Use clustering techniques, such as K-means or hierarchical clustering, to group states by similarities in socio-economic indicators. This analysis can reveal patterns that inform targeted interventions and policy development.

## <ins>**Clustering: Infrastructure and Development Opportunities** <ins><br>


### **Data Preparation**

In [None]:
# Standardize data for total earnings, Personal Contributions for Government Social Insurance, Net Earnings by Place of Residence, and Single Family Permits.

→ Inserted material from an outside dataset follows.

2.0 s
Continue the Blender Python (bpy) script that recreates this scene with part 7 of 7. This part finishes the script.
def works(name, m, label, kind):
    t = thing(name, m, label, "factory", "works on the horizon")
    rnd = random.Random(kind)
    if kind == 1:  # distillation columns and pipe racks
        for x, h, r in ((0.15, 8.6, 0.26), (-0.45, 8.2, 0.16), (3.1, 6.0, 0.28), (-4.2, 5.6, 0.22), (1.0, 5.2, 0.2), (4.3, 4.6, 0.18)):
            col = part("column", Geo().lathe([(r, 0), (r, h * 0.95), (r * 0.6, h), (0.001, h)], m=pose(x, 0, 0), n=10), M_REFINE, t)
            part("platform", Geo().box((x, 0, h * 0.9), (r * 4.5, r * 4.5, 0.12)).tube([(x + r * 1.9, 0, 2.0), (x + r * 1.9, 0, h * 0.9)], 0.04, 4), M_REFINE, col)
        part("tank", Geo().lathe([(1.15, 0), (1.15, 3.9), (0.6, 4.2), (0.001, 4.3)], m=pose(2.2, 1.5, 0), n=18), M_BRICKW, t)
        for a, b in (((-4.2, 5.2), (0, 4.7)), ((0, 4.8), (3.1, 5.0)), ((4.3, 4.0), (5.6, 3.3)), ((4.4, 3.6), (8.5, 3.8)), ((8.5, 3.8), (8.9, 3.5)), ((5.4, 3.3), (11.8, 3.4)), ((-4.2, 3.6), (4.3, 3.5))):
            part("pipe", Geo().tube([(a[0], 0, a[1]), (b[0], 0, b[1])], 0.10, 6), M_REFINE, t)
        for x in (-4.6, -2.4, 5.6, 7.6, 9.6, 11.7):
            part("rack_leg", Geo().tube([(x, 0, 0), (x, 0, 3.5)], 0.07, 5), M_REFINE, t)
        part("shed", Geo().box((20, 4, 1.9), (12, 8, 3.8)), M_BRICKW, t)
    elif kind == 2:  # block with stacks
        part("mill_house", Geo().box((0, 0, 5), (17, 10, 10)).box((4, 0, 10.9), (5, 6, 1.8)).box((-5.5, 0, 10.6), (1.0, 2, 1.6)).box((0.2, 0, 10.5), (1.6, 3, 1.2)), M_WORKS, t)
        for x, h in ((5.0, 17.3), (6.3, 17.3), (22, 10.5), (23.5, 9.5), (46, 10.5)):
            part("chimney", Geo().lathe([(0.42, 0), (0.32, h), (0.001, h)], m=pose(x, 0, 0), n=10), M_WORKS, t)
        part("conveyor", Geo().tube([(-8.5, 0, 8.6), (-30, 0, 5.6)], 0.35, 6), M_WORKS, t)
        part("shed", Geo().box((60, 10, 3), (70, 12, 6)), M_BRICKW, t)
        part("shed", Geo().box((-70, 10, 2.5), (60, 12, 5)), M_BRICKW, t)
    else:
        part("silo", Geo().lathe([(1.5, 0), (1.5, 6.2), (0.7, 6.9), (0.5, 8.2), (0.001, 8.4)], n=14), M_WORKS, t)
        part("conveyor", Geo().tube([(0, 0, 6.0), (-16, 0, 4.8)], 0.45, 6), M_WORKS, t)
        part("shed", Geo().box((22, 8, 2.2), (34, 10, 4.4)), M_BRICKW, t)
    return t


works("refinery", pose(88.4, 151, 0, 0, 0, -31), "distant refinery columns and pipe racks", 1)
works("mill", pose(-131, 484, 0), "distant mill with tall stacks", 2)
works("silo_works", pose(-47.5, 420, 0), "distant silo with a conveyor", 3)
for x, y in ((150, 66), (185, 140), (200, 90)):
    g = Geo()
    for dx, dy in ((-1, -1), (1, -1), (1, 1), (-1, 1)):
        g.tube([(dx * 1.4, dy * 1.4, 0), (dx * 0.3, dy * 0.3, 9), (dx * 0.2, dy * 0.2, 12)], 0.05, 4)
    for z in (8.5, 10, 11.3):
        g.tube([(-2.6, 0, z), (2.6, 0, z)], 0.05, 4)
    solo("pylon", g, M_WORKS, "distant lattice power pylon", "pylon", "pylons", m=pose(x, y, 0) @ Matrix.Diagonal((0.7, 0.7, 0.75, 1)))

### **Hierarchical Clustering**

In [None]:
# Perform hierarchical clustering on the standardized features using a method such as Ward's method, which minimizes the variance within each cluster.
# Employ hierarchical clustering to group states based on socio-economic indicators like income levels, poverty rates, and education levels.
# (Use this analysis to suggest targeted policy interventions.)

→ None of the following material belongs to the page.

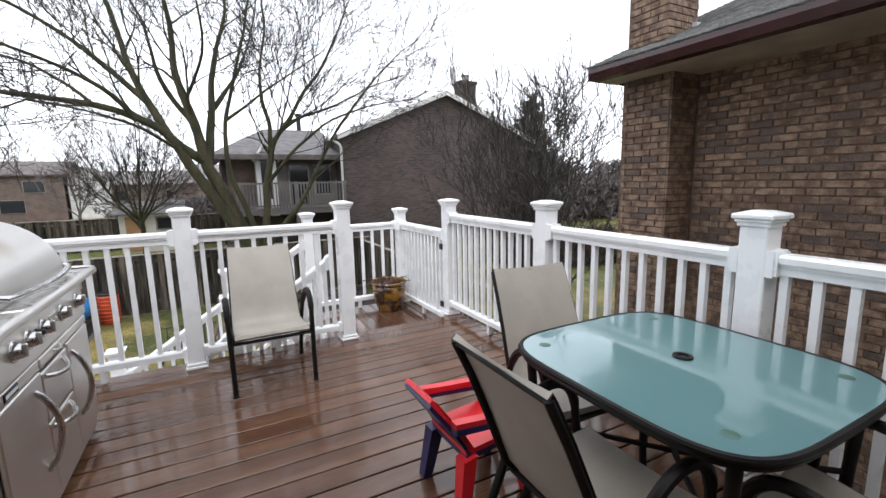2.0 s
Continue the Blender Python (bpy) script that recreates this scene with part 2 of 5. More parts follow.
    patina=material("green_patio_furniture", (0.06, 0.14, 0.11), 0.45, scale=8),
    grey_bin=material("grey_dish", (0.45, 0.46, 0.47), 0.5, scale=4),
    wood_grey=material("silvered_bench_wood", (0.26, 0.235, 0.21), 0.75, scale=5),
)


def glass_top():
    m = bpy.data.materials.new("frosted_green_tabletop_glass")
    m.use_nodes = True
    b = m.node_tree.nodes["Principled BSDF"]
    b.inputs["Base Color"].default_value = (0.125, 0.235, 0.24, 1)
    b.inputs["Roughness"].default_value = 0.09
    b.inputs["IOR"].default_value = 1.6
    b.inputs["Coat Weight"].default_value = 0.5
    b.inputs["Coat Roughness"].default_value = 0.04
    n, l = m.node_tree.nodes, m.node_tree.links
    g = n.new("ShaderNodeNewGeometry")
    t = n.new("ShaderNodeTexNoise")
    t.inputs["Scale"].default_value = 2.3
    t.inputs["Detail"].default_value = 3
    r = n.new("ShaderNodeMapRange")
    r.inputs["From Min"].default_value, r.inputs["From Max"].default_value = 0.4, 0.6
    r.inputs["To Min"].default_value, r.inputs["To Max"].default_value = 0.05, 0.2
    l.new(g.outputs["Position"], t.inputs["Vector"])
    l.new(t.outputs["Fac"], r.inputs["Value"])
    l.new(r.outputs["Result"], b.inputs["Roughness"])
    return m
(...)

### **Dendrogram Visualization**

In [None]:
# Use a dendrogram to visualize the hierarchical cluster formation.
# Analyze the tree structure to understand the groupings
# Determine the cut-off for the number of clusters.

# Note: Ensure the categorization is done for all states in the dataset

Cluster all states into a Dendogram ending with 50 leaves (example: online.visual-paradigm.com) ![image.png](https://online.visual-paradigm.com/repository/images/0fe81efd-c6f6-41af-98d5-d9b1f0d33f2f.png)


### **Cluster Interpretation:**

In [None]:
# Analyze the characteristics of each cluster based on the original features
# Understand the commonalities within each group and how they differ from others.

# **Dashboard**

In [None]:
# Map out the geographical patterns in population growth, economic indicators, and educational levels using maps and spatial data, ie US states

# Import necessary libraries such as geopandas for spatial data handling and matplotlib or plotly for visualization.
import geopandas as gpd
import matplotlib.pyplot as plt
# import plotly.express as px  # Optional, for interactive plots

# Validate and interpret your findings. Look for patterns or outliers in the geographical distribution of your data and consider what these might indicate.